David Weinberg, Dept. of Astronomy, 4041 McPherson Lab,
292-6543
dhw@astronomy.ohio-state.edu
http://www.astronomy.ohio-state.edu/~dhw/A825/a825.html
Meetings: The course is scheduled for Tuesday, Thursday, 11:10-12:30, in McPherson 4054. There will be a couple of weeks in which I shift a class to a different day because of travel.
Course Objectives
This course is a graduate-level introduction to gas dynamical processes in astrophysics. It has three overlapping goals. The first is to teach you the basic concepts and equations of gas dynamics (a.k.a. fluid dynamics or hydrodynamics). The second is to illustrate the application of gas dynamics to astrophysics, by examining some of the ``classic'' problems that should be useful reference points when you attack research problems of your own. The third is to teach some more general lessons about ``methods in theoretical astrophysics.'' This goal is more nebulous than the other two, but it is significant nonetheless.

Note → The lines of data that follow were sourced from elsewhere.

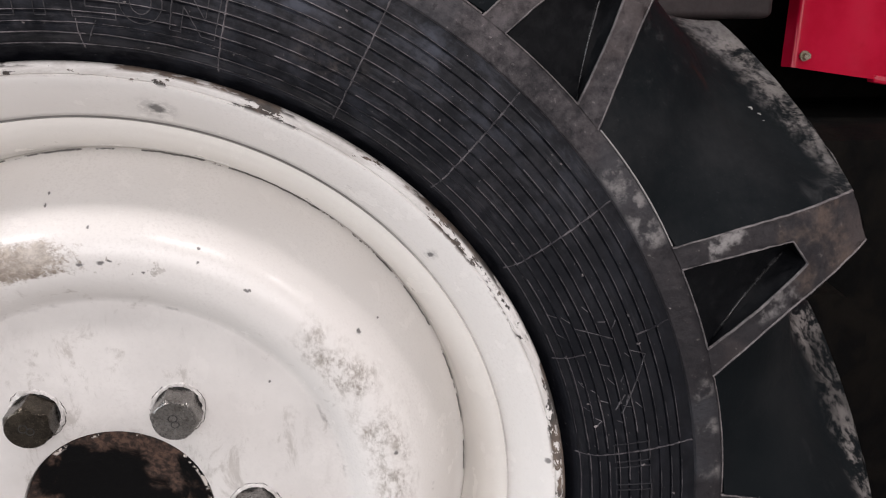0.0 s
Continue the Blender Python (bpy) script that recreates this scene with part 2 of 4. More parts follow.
        color = n.mix(n.math("MULTIPLY", n.spread(n.noise(640.0, 2.0, 0.5), 0.72, 0.77), 0.7), color, (0.16, 0.15, 0.145))
        color = n.mix(n.math("MULTIPLY", bright, chalk), color, (0.190, 0.200, 0.235))
    n.bump(n.math("ADD", n.math("MULTIPLY", fine, 0.8), n.math("MULTIPLY", n.noise(75.0, 4.0), 1.4)), relief, 0.0012)
    return n.done(color, n.spread(mask, 0.0, 0.8, gloss, 0.9), 0.0, spec)


RUBBER = rubber("black_tyre_rubber", 0.31, 0.42, 0.70, (0.0040, 0.0047, 0.0071), (0.123, 0.118, 0.132), gloss=0.46, chalk=0.75, spec=0.17, side_shade=0.22)
RUBBER_DUSTY = rubber("dusty_tyre_rubber", 0.90, 0.36, 0.68, (0.0125, 0.0115, 0.0138), (0.190, 0.170, 0.173), gloss=0.52, spec=0.26, scuff=True, side_shade=0.10, relief=0.75, mottle=0.14)
RUBBER_FLOOR = rubber("groove_rubber", 0.30, 0.45, 0.70, (0.0050, 0.0068, 0.0080), (0.148, 0.145, 0.148), gloss=0.66, tread=True, spec=0.06, side_shade=0.4)
# the darkest rubber, for the lug pockets and the far lugs' flanks
RUBBER_DARK = rubber("deep_black_rubber", 0.13, 0.44, 0.72, (0.0018, 0.0022, 0.0030), (0.085, 0.085, 0.09), gloss=0.50, spec=0.09, relief=0.4)
# curled nose: the sky's reflection is put into a pale blue-grey base
RUBBER_SMOOTH = rubber("sky_tinted_rubber", 0.55, 0.34, 0.70, (0.20, 0.225, 0.25), (0.40, 0.435, 0.47), 0.30, spec=0.6)
FLASH = rubber("pale_rubber_flash", 0.95, 0.36, 0.66, (0.060, 0.056, 0.058), (0.32, 0.288, 0.286), 0.6)
# dusty ribs, made paler to carry the light on their edges
RIB_PALE = rubber("dusty_lit_rib_rubber", 1.0, 0.38, 0.64, (0.012, 0.0120, 0.016), (0.31, 0.283, 0.293), 0.42, mottle=0.25, climb=True)
FLASH_DIM = rubber("dull_pocket_crease", 0.35, 0.42, 0.70, (0.008, 0.0082, 0.009), (0.12, 0.118, 0.12), 0.24, spec=0.6)
LETTER_DIM = rubber("dull_letter_edge", 0.9, 0.38, 0.64, (0.020, 0.0200, 0.023), (0.175, 0.166, 0.176), 0.42, spec=0.35)
# letter outlines paler than the plate, for the glint along their edges
LETTER_PALE = rubber("pale_letter_edge", 0.95, 0.34, 0.62, (0.012, 0.012, 0.013), (0.200, 0.186, 0.175), 0.4, spec=0.3, mottle=0.3)
LETTER = rubber("glinting_letter_edge", 0.9, 0.36, 0.64, (0.009, 0.009, 0.010), (0.105, 0.100, 0.097), 0.38, spec=0.35, mottle=0.3)
GLOSSY_BLACK = rubber("glossy_black_rubber", 0.16, 0.46, 0.72, (0.0022, 0.0024, 0.0028), (0.07, 0.065, 0.062), 0.33, spec=0.15, relief=0.5)
FLASH_PALE = rubber("torn_pale_rubber", 1.0, 0.28, 0.60, (0.045, 0.041, 0.038), (0.37, 0.33, 0.30), 0.6)
EDGE_PALE = rubber("rubbed_pale_edge", 1.0, 0.25, 0.5, (0.10, 0.098, 0.098), (0.40, 0.385, 0.38), 0.6)


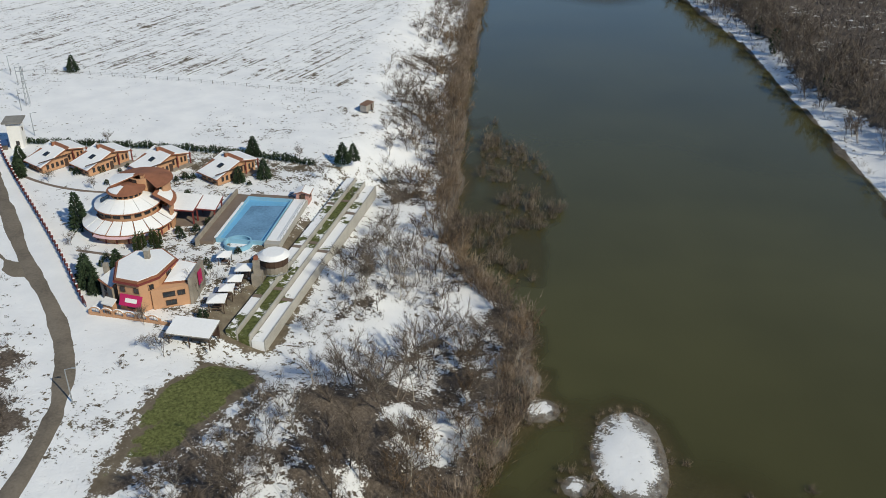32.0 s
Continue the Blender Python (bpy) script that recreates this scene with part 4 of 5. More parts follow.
def window(parent, x, y, z, ang, w, h, frame_mat=None, name="window", depth=0.12):
    """A framed window in a wall whose outward direction is ang; (x, y, z) is the sill's middle on the wall."""
    m = Matrix.Translation((x, y, z)) @ Matrix.Rotation(ang, 4, 'Z')       # local x points out
    bm = bmesh.new()
    t = 0.09
    for cy, cz, sy, sz in ((0, 0, w, t), (0, h - t, w, t), (-w / 2 + t / 2, t, t, h - 2 * t), (w / 2 - t / 2, t, t, h - 2 * t), (0, t, t * 0.7, h - 2 * t)):
        add_box(bm, 0.02, cy, cz, depth, sy, sz)
    win = part(name, bm, frame_mat or DARK_WOOD, parent, at=m)
    part("pane", box_bm(0, 0, t, 0.05, w - 2 * t, h - 2 * t), GLASS, win)
    return win


def door(parent, x, y, z, ang, w=1.0, h=2.05, mat=None):
    m = Matrix.Translation((x, y, z)) @ Matrix.Rotation(ang, 4, 'Z')
    d = part("door", box_bm(0.02, 0, 0, 0.1, w, h, bevel=0.01), mat or DARK_WOOD, parent, at=m)
    part("handle", box_bm(0.1, w * 0.36, h * 0.48, 0.06, 0.04, 0.14), STEEL, d)
    return d


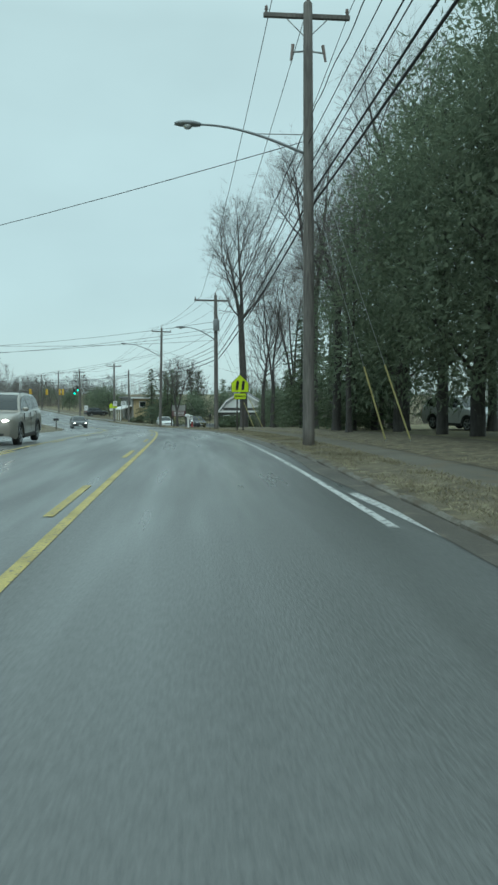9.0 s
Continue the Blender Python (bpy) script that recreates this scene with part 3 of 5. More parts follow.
def bare_tree(seed, height, stems=1, split=0.4, wide=4.0, low=0.35, out=(0.08, 0.2), limbs=7, twiggy=6, thin=0.006, crook=0.05, girth=0.0165, sides=(10, 6, 4)):
    """One leafless tree as two meshes: trunk with stems and limbs, and a crown of branches and fine twigs that fill an uneven oval."""
    rng = random.Random(seed)
    trunk, crown = Geo(), Geo()
    mid, tall = height * (1 + low) / 2, height * (1 - low) / 2

    def reach(p, d, most):
        """How far a shoot from p may run along d before it leaves the crown."""
        q, step = p, most / 7
        for k in range(7):
            q = q + d * step
            v = Vector((q.x / wide, q.y / wide, (q.z - mid) / tall))
            if v.length > 1 + 0.22 * noise.noise(v.normalized() * 1.9 + Vector((seed, 0, 0))) and q.z > mid - 0.6 * tall:
                return max(step * (k + 0.4), 0.12 * most)
        return most

    def turned(d, tilt, round_):
        n1 = d.orthogonal().normalized()
        side = n1 * math.cos(round_) + d.cross(n1) * math.sin(round_)
        return (d * math.cos(tilt) + side * math.sin(tilt)).normalized()

    r = height * girth
    trunk.tube([(0, 0, -0.3), (0, 0, 0.2), (0, 0, 0.8)], [r * 1.7, r * 1.3, r * 1.05], sides[0], False)
    bole, radii, _ = limb(trunk, rng, Vector((0, 0, 0.0)), Vector((0, 0, 1)), max(height * split, 0.6), r * 1.12, 8, sides[0], 0.05, 0.25 * crook if crook < 0.1 else 0.9 * crook, 0.25)
    top, r0 = bole[-1], radii[-1]
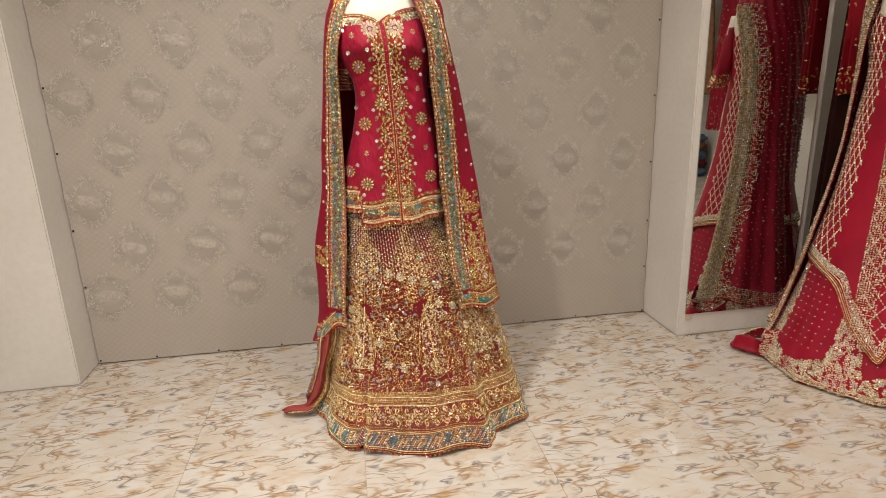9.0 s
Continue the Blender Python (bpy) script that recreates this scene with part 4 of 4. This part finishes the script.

In light of this last goal, as the course proceeds you should pay attention to general issues: how we go from physical approximations to the equations that describe gas dynamics in various limits, how we develop a physical intuition for the meaning of these equations, the kinds of solutions that we can search for (static, steady-state, self-similar, fully dynamic), the questions we must ask to assess the applicability of these solutions to a given physical situation (validity of approximations, stability), and methods of obtaining solutions (approximate analytic, exact analytic, numerical). I am planning to make numerical solution methods an explicit sub-theme of the course, mainly through the assignments (see below).
Some of the topics that I hope to cover are listed below, but I am invariably overoptimistic about the amount of material I can cover in 10 weeks. Since we need to understand the fundamentals before we can apply them, the first 2-3 weeks are likely to be drier than the later parts of the course.
CONCEPTS AND EQUATIONS
The fluid approximation
The Boltzmann equation, Euler equations, and Navier-Stokes equations
Viscosity
Hydrostatic equilibrium
Instabilities: Rayleigh-Taylor, Jeans, thermal, ...
Shocks
Radiative cooling processes
Turbulence
ASTROPHYSICAL APPLICATIONS
Isothermal spheres, galaxy clusters
Spherical infall and galaxy formation
Accretion flows
Supernova blast waves
The diffuse intergalactic medium
Molecular cloud turbulence and star formation
Readings and Assignments
There is no textbook for the course, but there are two valuable reference sources, which will give you more depth and a different angle on material that we cover in class. First, and probably most useful, are the detailed and astoundingly clear lecture notes that Barbara Ryden wrote when she taught the course. These are available in a notebook binder in the reading room. You are welcome to make your own copies of these notes, but remember to give appropriate credit to Barbara if you make use of them in the future (e.g., when you get to teach a course on radiative gas dynamics) and to ask her permission before giving large chunks of them to others. The second source is Frank Shu's excellent book, The Physics of Astrophysics, specifically Volume II, Gas Dynamics. This book is on reserve in the reading room, and although it is not required for this course, you should think seriously about purchasing your own copy as a reference for the future. I will give pointers to the relevant sections of Barbara's notes and Shu's book as the course progresses. In general, you should be sure to read the indicated sections of Barbara's notes, and you should refer to Shu's book if you want greater depth and/or a more rigorous discussion.
On some occasions, I will assign review papers or journal articles on the astrophysical topics listed above.
Problem Sets and Workload
The other assignments will be a take-home final exam and problem sets. I think you will typically need to spend 1-2 hours a week on reading and review of class notes, though this will be variable. Most of the problem sets will have a numerical component, and some will be entirely numerical. As a rule of thumb, you should devote 5-7 hours to a problem set. After five hours, you should continue if you think that doing so will be valuable to your research training. However, if it is a better use of your time to go back to your own research, then that is what you should do; spend a little time tidying up your solution, write ``this is how far I got'' at the end, and turn it in.
For numerical solutions, you can use whatever programming language you like: fortran, C, pascal, basic, perl, ... I will provide my solutions in C, so if you don't know C but would like to learn it, this might be a good opportunity to do so. Numerical Recipes, by Press et al., will often be a useful reference for the numerical components of problem sets; we don't have a copy in the reading room, but there are many floating around the department, so you should be able to borrow one as needed. It is a book worth owning, not so much for the subroutines themselves (which are of mixed quality and should therefore be used with caution) but for the excellent introduction it provides to a wide variety of numerical and statistical algorithms.